The force multipliers escalating events in the Middle East are television and social networking. People in Egypt saw what happened in Tunisia and took heart. People in Yemen were emboldened by demonstrations in Egypt. The net result is that the governments of Yemen and Egypt now hang in the balance.
Senior US policy makers believe that Yemen's president hangs by a thread. Consider this from a NYT dispatch today:
In a televised speech on Sunday night, Mr. Saleh tried to defuse calls for his ouster, denying opposition claims that his son would inherit his power — as has happened in Syria and, some fear, may occur in Egypt. He said he would raise army salaries, a move that appeared designed to ensure soldiers’ loyalty. Mr. Saleh has also cut income taxes in half and ordered price controls.
When you reach the point where you're buying loyalty, you no longer have it.
The question now is what happens next: Does the military step in and take over or does Yemen unravel into a Somalian-style civil war? An unraveling seems more likely than not. This is bad news for US policy makers on a number of fronts, not least because of Al Qaeda's operational capabilities in Yemen.
The situation in Egypt looks more stable, given the influence of the nation's military. If President Mubarak is eased or forced out, no one can take power without the operational consent of the military leadership. That said, the roiling discontent of the population will not be assuaged by a simple swap-out at the top. Political freedoms, once acquired, are not something people just turn back in.

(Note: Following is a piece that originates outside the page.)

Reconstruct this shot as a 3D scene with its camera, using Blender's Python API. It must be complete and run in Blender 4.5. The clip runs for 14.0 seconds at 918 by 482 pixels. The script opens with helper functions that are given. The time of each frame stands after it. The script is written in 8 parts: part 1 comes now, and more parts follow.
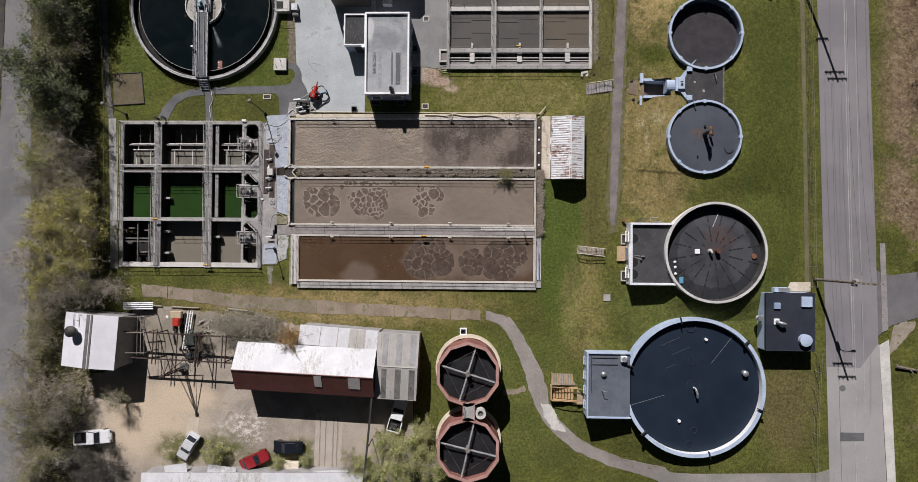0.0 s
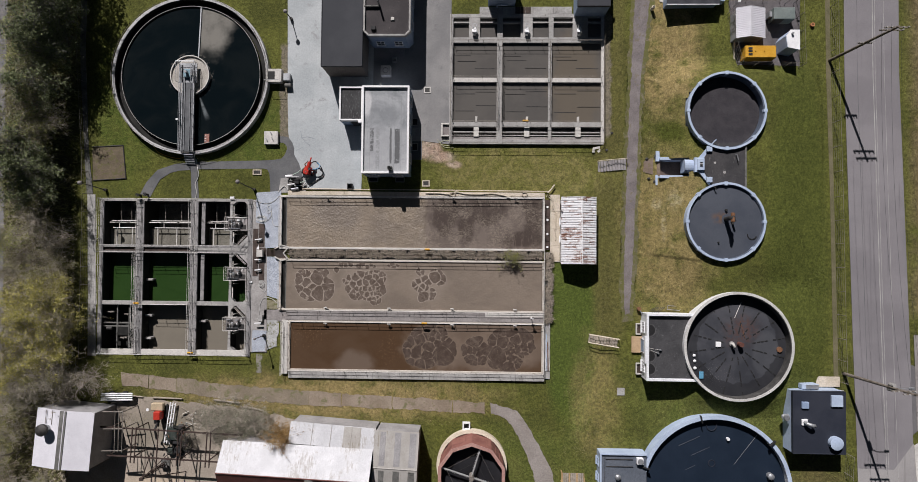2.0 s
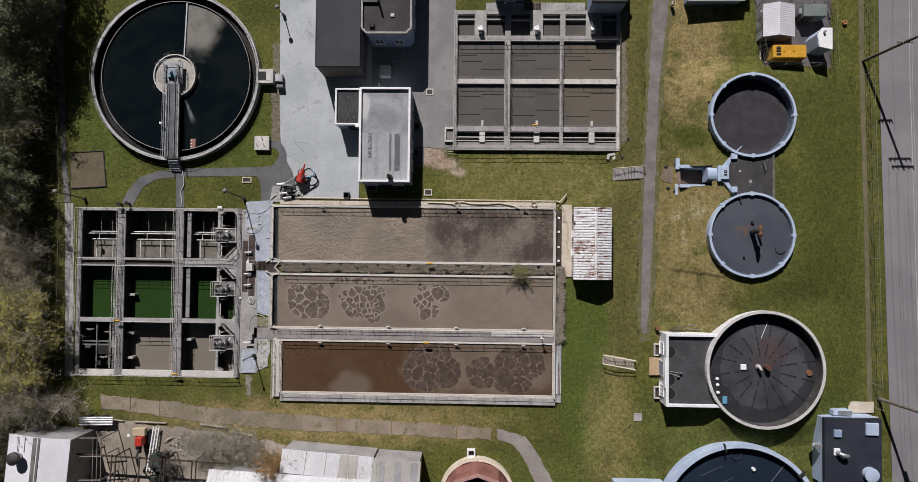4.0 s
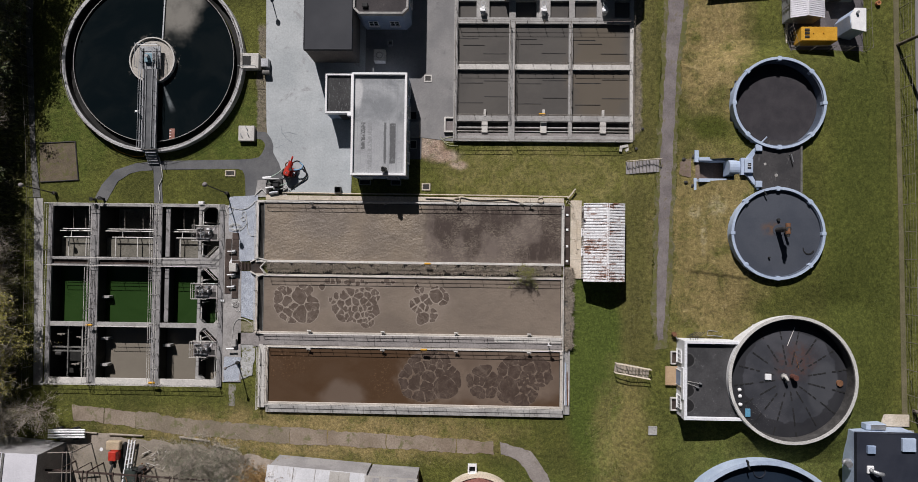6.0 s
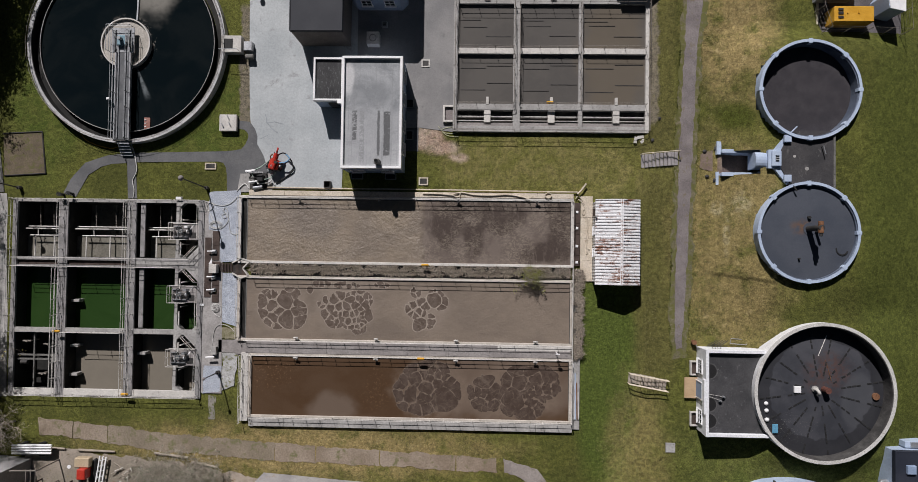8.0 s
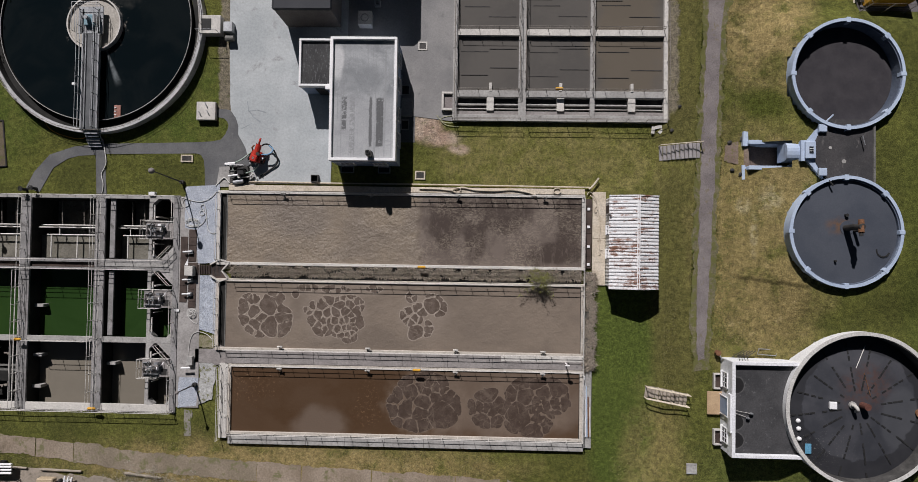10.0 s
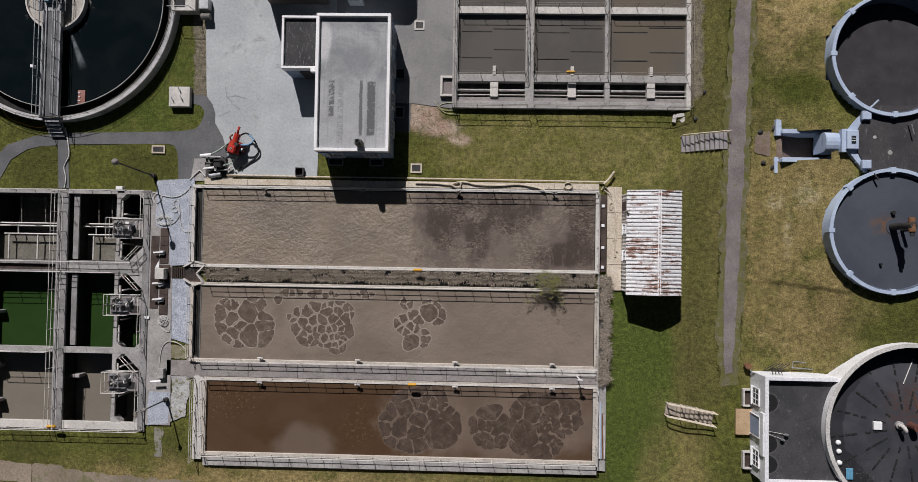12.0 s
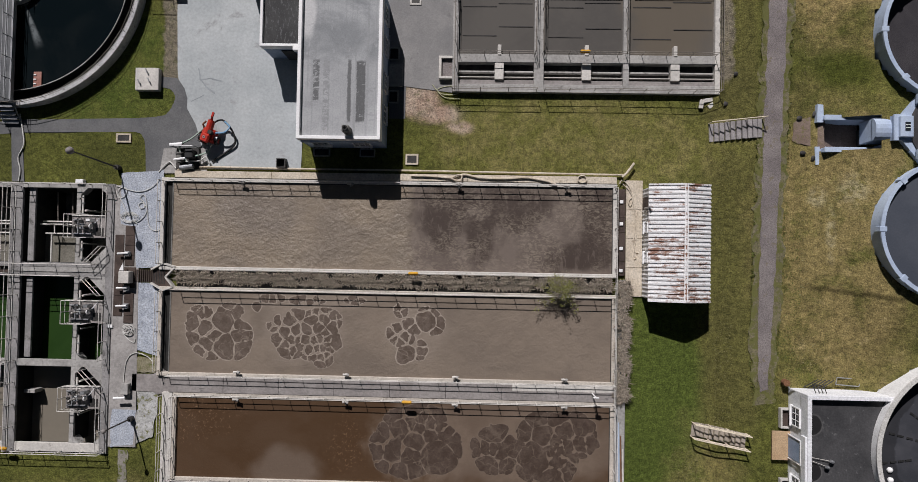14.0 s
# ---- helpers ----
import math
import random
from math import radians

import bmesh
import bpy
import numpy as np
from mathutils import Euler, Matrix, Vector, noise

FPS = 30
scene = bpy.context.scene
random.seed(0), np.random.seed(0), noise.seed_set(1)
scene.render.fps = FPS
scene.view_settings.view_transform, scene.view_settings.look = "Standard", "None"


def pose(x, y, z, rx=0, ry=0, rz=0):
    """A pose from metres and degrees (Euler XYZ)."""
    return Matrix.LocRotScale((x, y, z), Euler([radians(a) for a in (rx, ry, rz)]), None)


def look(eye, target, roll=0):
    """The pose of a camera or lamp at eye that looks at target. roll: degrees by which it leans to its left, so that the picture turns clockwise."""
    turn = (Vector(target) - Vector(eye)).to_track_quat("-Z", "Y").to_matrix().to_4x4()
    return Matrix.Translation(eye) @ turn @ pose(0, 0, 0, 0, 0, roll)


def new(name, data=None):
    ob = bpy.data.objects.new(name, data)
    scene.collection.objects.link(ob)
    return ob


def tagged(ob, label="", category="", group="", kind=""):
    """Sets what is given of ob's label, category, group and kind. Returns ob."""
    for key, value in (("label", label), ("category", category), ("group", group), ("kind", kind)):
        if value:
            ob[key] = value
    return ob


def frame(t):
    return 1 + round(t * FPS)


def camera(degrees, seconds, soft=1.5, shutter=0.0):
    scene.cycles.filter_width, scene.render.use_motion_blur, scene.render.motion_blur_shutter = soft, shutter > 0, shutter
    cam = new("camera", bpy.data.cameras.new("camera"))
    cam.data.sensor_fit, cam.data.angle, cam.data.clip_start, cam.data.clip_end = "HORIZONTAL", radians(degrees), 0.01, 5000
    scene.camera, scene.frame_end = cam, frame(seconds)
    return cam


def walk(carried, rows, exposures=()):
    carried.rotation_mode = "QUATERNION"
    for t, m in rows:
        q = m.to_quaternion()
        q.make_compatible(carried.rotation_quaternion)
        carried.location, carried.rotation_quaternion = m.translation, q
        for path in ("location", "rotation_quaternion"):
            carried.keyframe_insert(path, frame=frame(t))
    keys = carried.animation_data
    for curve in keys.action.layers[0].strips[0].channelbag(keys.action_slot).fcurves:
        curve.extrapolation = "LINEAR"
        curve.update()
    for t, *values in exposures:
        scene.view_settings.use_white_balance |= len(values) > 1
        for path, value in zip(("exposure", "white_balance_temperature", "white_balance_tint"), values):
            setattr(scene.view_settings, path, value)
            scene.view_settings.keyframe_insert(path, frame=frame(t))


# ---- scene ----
cam = camera(74.9, 14.0, 0.7)
# seconds, place in metres, turn in degrees away from straight down
ROWS = [
    (0.0, 2.588, -0.731, 85.721, 0.759, 1.71, 0.468),
    (0.25, 2.579, 0.338, 84.989, 0.947, 1.677, 0.483),
    (0.5, 2.554, 1.739, 84.279, 1.105, 1.649, 0.497),
    (0.75, 2.498, 3.299, 83.587, 1.236, 1.624, 0.511),
    (1.0, 2.402, 4.881, 82.911, 1.341, 1.603, 0.524),
    (1.25, 2.267, 6.383, 82.245, 1.424, 1.584, 0.537),
    (1.5, 2.099, 7.734, 81.587, 1.487, 1.568, 0.55),
    (1.75, 1.91, 8.888, 80.932, 1.531, 1.555, 0.562),
    (2.0, 1.712, 9.824, 80.276, 1.56, 1.544, 0.573),
    (2.25, 1.521, 10.54, 79.617, 1.574, 1.535, 0.585),
    (2.5, 1.348, 11.051, 78.951, 1.578, 1.528, 0.596),
    (2.75, 1.205, 11.382, 78.278, 1.572, 1.522, 0.607),
    (3.0, 1.098, 11.571, 77.596, 1.56, 1.516, 0.618),
    (3.3, 1.017, 11.668, 76.767, 1.539, 1.511, 0.63),
    (3.6, 0.971, 11.694, 75.931, 1.516, 1.507, 0.643),
    (4.5, 0.863, 11.742, 73.417, 1.452, 1.494, 0.681),
    (5.5, 0.755, 11.799, 70.62, 1.395, 1.481, 0.722),
    (6.5, 0.657, 11.859, 67.82, 1.353, 1.469, 0.763),
    (7.5, 0.566, 11.918, 65.015, 1.326, 1.459, 0.803),
    (8.5, 0.481, 11.976, 62.208, 1.314, 1.45, 0.843),
    (9.5, 0.398, 12.029, 59.396, 1.317, 1.441, 0.882),
    (10.5, 0.315, 12.075, 56.581, 1.335, 1.434, 0.921),
    (11.5, 0.229, 12.113, 53.763, 1.368, 1.429, 0.96),
    (12.5, 0.137, 12.14, 50.941, 1.415, 1.424, 0.997),
    (13.25, 0.063, 12.152, 48.822, 1.461, 1.421, 1.026),
    (14.0, -0.016, 12.156, 46.701, 1.515, 1.419, 1.054),
]
walk(cam, [(t, pose(x, y, z, rx, ry, rz)) for t, x, y, z, rx, ry, rz in ROWS], [(0.0, 0.15), (2.0, 0.10), (3.5, 0.05), (7.0, -0.03), (10.5, -0.06), (14.0, -0.08)])

# ---- light ----
SUN_EL, SUN_TO = radians(40), Vector((-0.28, 0.96, 0)).normalized()   # the sun stands beyond the top of the picture
world = bpy.data.worlds.new("sky")
scene.world = world
world.use_nodes = True
wn = world.node_tree.nodes
sky = wn.new("ShaderNodeTexSky")
sky.sky_type, sky.sun_disc, sky.sun_elevation = "NISHITA", False, SUN_EL
sky.sun_rotation = math.atan2(SUN_TO.x, SUN_TO.y)
world.node_tree.links.new(sky.outputs[0], wn["Background"].inputs[0])
wn["Background"].inputs[1].default_value = 0.0105
sun = new("sun", bpy.data.lights.new("sun", "SUN"))
sun.data.energy, sun.data.angle, sun.data.color = 4.95, radians(0.5), (0.985, 0.943, 0.962)
sun.matrix_world = look((SUN_TO * math.cos(SUN_EL) + Vector((0, 0, math.sin(SUN_EL)))) * 150, (0, 0, 0))

# ---- materials ----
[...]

Demand #1 would be a do-over of the recent parliamentary elections, which were widely (and accurately) viewed as rigged. Given that the Muslim Brotherhood is the largest political coalition in Egypt, by far, free elections would likely produce a "difficult" result for US policy-makers.
The "situations" in Yemen and Egypt are unfolding amidst wider regional turmoil. Lebanon has gone from the Cedar Revolution to the installation of a Hezbollah-backed regime; the prime minister ceding power to the organization that stands accused of murdering his father. Lebanon will now align more closely with Iran, which continues to move forward with a nuclear weapons development program that many analysts believe is the single most de-stabilizing initiative in the region.
Should Iran succeed in their development of nuclear warheads, then a number of other countries in the region will argue that they have no choice but to do the same. As the Saudis paid for the development of Pakistan's nuclear capability, they would almost certainly demand immediate repayment (in the form of a weapon) and "go nuclear" shortly after Iran does. Egypt would likely follow. Etcetera.
Which leads to the the question that keeps US policy-makers bug-eyed at two in the morning: What impact will all these televised images of mass demonstrations and overturned governments have on the people of Pakistan?
Anti-American sentiment in Pakistan is dry kindling, to say the least. Drop a match on it and it could quickly become a conflagration. Today in Lahore, a US consulate official was taken into custody for killing two Pakistanis (in self defense, he said, which is almost certainly true). But it doesn't matter what's true. The larger truth is that the same roiling political discontent that is "live" on television in Tunisia and Egypt is percolating across Pakistan. If it were to go "live" in a fit of anti-American rage and lead to the collapse of the Pakistani government, an existing and operational nuclear weapons program would be in play.
All of this is what President Obama, Robert Gates and Hillary Clinton are thinking about right now. What they know, but can't say, is that their ability to influence what happens next across the wider Middle East is limited. Like everyone else, they will be watching the demonstrations in Egypt on TV tomorrow and holding their breath.